Depuis son accident, outre le fait qu’il n’a plus de bras droit, Quentin avoue « ne pas se sentir différent » des autres.
Sportif, il regrette cependant de ne plus pouvoir faire tout ce qu’il aimait. « La moto, c’est ce qui me manque le plus », confie-t-il. Mais il continue à taper un peu dans le ballon. Et surtout, il a repris le vélo. « On est allé en acheter un qu’il a choisi et on a fait reporter toutes les commandes de vitesses et de freins sur la poignée gauche », signale François, son papa qui ne désespère pas, un jour, de reprendre les chemins forestiers avec son fils. Comme avant l’accident.

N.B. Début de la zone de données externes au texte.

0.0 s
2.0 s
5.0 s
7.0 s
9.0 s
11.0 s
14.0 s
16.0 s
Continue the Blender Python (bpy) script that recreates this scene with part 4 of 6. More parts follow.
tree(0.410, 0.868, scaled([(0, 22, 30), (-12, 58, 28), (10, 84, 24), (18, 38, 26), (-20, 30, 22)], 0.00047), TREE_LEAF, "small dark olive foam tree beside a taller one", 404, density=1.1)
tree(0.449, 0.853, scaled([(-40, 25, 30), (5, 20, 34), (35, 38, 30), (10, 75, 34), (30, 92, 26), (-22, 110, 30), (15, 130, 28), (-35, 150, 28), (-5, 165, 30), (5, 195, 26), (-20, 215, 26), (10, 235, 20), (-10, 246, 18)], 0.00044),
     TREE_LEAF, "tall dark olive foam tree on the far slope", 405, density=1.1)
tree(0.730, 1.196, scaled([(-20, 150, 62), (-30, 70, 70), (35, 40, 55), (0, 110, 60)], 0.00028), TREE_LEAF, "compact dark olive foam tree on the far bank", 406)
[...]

« L’année dernière, il allait à l’école à vélo. Il aurait dû continuer puisque c’est de là que le car prend les collégiens mais, avec le cartable à porter sur le dos, c’est compliqué maintenant au niveau de l’épaule », détaille sa maman. C’est donc son papa qui le conduit désormais.
Outre « les maths », l’autre passion de Quentin, c’est la ferme et ses engins agricoles. « Tout petit, il commandait toujours des tracteurs ! Il en a toute une collection ! A son réveil à l’hôpital, après l’accident, la première chose qu’il a demandé, c’est un livre sur les tracteurs ! Et depuis qu’il a l’ordinateur, il adore jouer à un jeu sur la ferme. Avec des engins, il sème, ensile, récolte ! », s’étonne son père devant la qualité de l’image à l’écran. « On dirait de vrais engins ! »
Cela dit, Quentin ne sait pas encore quel métier il veut exercer. D’autant que, depuis qu’il est entré au collège, il s’est découvert un autre hobby : le chant choral.